> Supplied material:
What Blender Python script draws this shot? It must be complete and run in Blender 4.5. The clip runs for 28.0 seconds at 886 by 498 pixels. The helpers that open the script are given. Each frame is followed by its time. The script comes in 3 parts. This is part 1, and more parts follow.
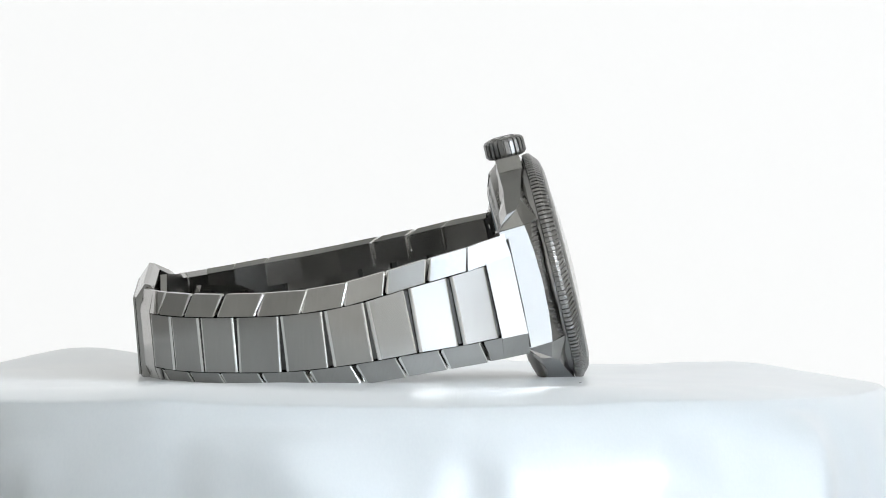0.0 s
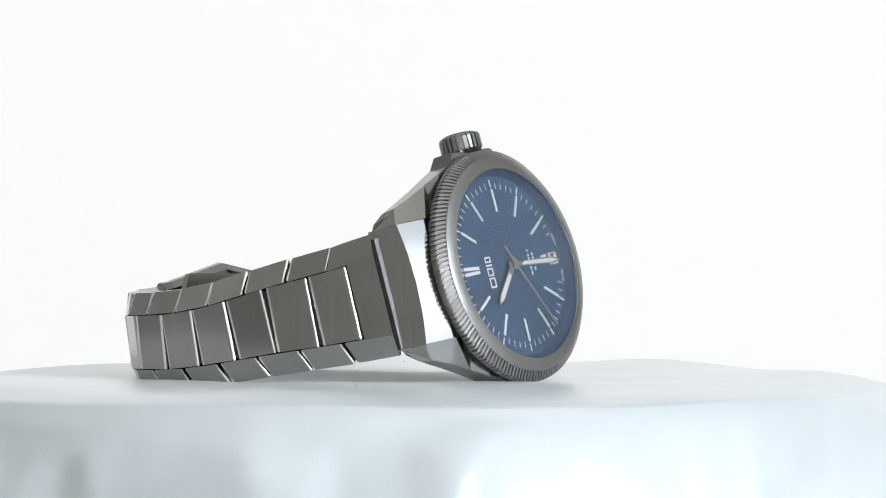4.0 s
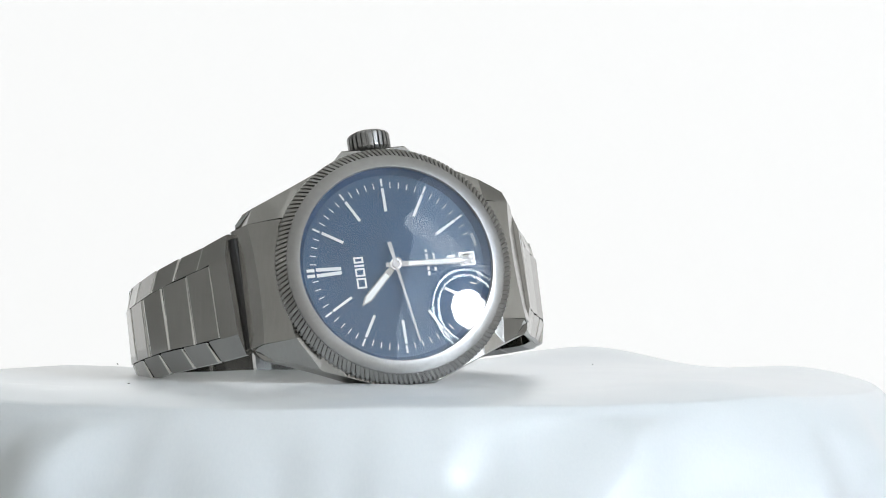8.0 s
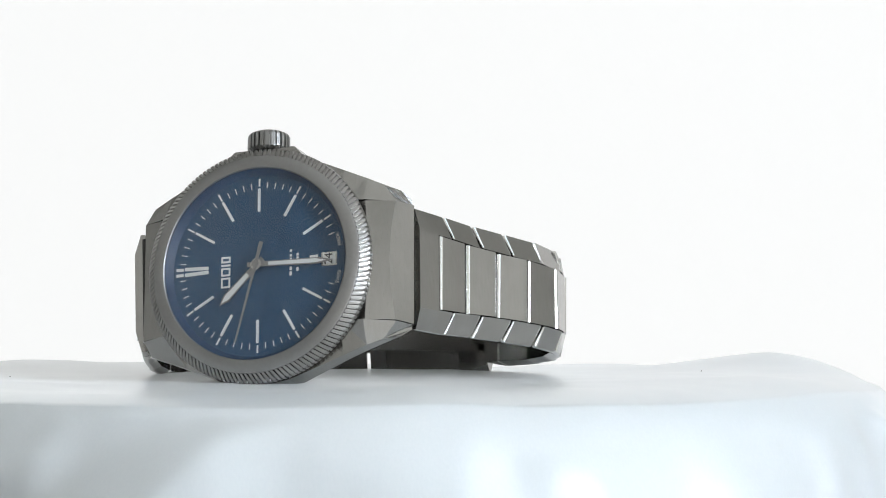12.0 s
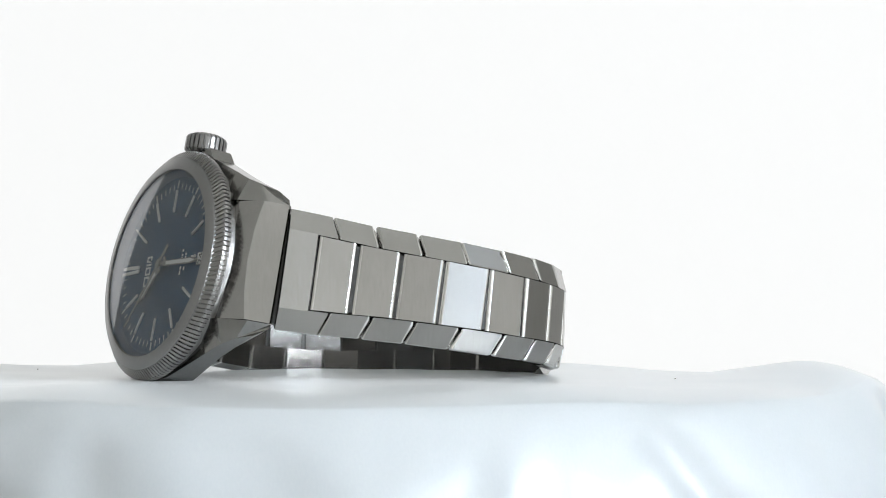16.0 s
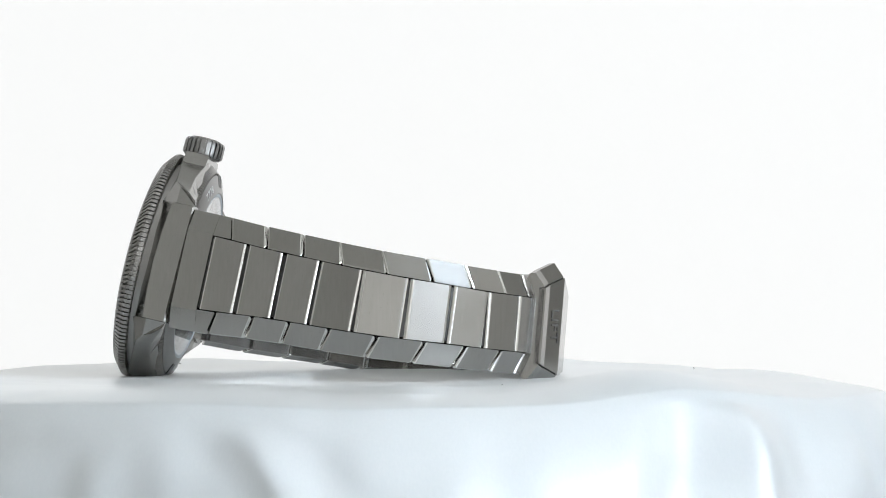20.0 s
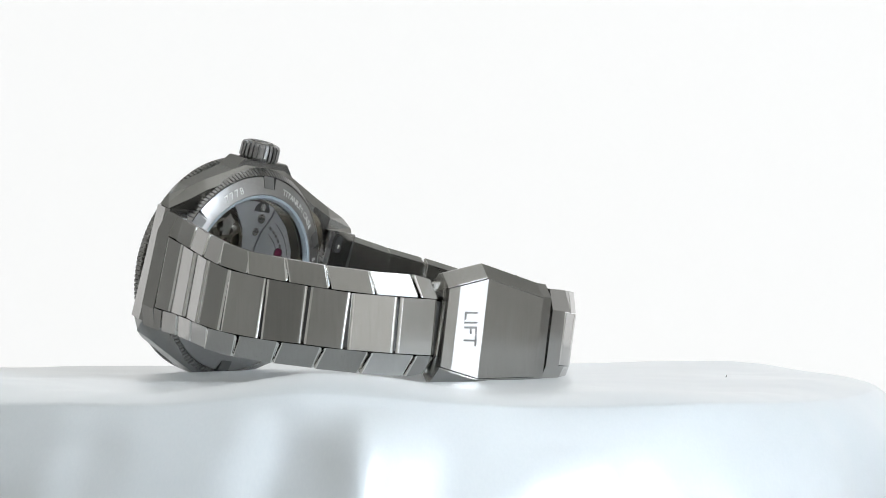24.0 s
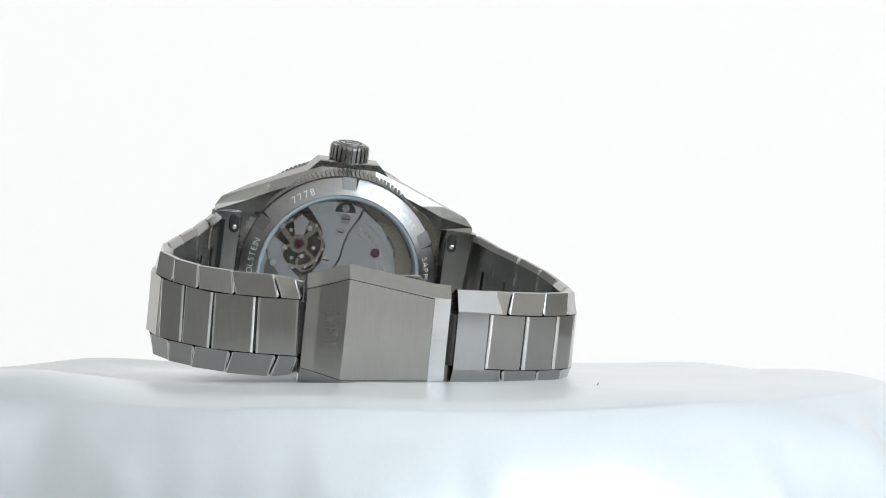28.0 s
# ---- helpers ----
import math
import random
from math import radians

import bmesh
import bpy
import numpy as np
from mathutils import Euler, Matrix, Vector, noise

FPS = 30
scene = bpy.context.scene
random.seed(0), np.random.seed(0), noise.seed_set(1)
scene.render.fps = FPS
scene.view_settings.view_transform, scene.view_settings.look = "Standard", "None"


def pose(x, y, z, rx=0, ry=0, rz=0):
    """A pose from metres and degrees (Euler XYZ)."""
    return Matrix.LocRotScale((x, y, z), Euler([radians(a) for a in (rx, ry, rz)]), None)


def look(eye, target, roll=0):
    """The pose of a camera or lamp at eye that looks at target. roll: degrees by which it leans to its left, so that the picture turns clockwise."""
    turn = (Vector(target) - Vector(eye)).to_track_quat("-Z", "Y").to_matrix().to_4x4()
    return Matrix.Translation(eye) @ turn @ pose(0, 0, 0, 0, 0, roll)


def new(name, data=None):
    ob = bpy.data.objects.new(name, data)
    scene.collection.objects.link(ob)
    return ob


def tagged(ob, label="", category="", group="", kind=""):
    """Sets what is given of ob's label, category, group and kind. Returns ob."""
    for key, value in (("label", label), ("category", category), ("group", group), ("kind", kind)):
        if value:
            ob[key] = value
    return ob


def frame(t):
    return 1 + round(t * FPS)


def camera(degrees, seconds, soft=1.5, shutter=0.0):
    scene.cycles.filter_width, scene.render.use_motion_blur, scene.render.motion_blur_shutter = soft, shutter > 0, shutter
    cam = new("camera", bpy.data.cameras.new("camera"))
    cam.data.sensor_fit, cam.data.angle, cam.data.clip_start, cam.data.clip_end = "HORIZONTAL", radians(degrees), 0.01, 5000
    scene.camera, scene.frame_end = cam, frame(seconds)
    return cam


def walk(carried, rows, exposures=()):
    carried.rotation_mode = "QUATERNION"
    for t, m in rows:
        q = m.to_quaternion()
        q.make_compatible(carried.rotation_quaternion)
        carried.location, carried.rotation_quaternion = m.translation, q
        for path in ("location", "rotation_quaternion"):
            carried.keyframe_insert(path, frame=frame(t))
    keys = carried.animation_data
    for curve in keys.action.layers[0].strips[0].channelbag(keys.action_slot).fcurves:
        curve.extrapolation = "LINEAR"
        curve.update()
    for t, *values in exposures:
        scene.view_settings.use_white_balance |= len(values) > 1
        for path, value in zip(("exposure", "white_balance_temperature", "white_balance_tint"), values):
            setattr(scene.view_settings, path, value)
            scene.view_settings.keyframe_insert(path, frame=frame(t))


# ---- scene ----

# One still camera; the turntable with its cloth and the watch turns clockwise.
SPIN, PHASE = 9.2626, 41.96          # degrees a second, degrees at 14 s


def turned(t):
    return pose(0, 0, 0, 0, 0, -(PHASE + SPIN * (t - 14.0)))


cam = camera(14.27, 28.0, soft=1.0)
EYE = Vector((0, -0.615, 0))
AIM = Vector((math.tan(radians(1.480)) * 0.615, 0, 0.0004))
walk(cam, [(0, look(EYE, AIM)), (28, look(EYE, AIM))], exposures=[(0, 0.0), (28, 0.0)])

# ---- light ----
world = bpy.data.worlds.new("room_air")
scene.world = world
world.use_nodes = True
world.node_tree.nodes["Background"].inputs[0].default_value = (0.80, 0.82, 0.78, 1)
world.node_tree.nodes["Background"].inputs[1].default_value = 0.05


def area_lamp(name, eye, target, w, h, watts, colour):
    data = bpy.data.lights.new(name, "AREA")
    data.shape, data.size, data.size_y, data.energy, data.color = "RECTANGLE", w, h, watts, colour
    ob = new(name, data)
    ob.matrix_world = look(eye, target)
    return ob


# unseen fill lamp, added beside the camera, washes the ceiling that lights the room
area_lamp("ceiling_fill", (0.62, -0.75, -0.5), (0.5, -0.6, 1.6), 0.7, 0.7, 36, (0.99, 0.995, 1.0))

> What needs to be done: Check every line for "random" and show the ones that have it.

> Result:
import random
random.seed(0), np.random.seed(0), noise.seed_set(1)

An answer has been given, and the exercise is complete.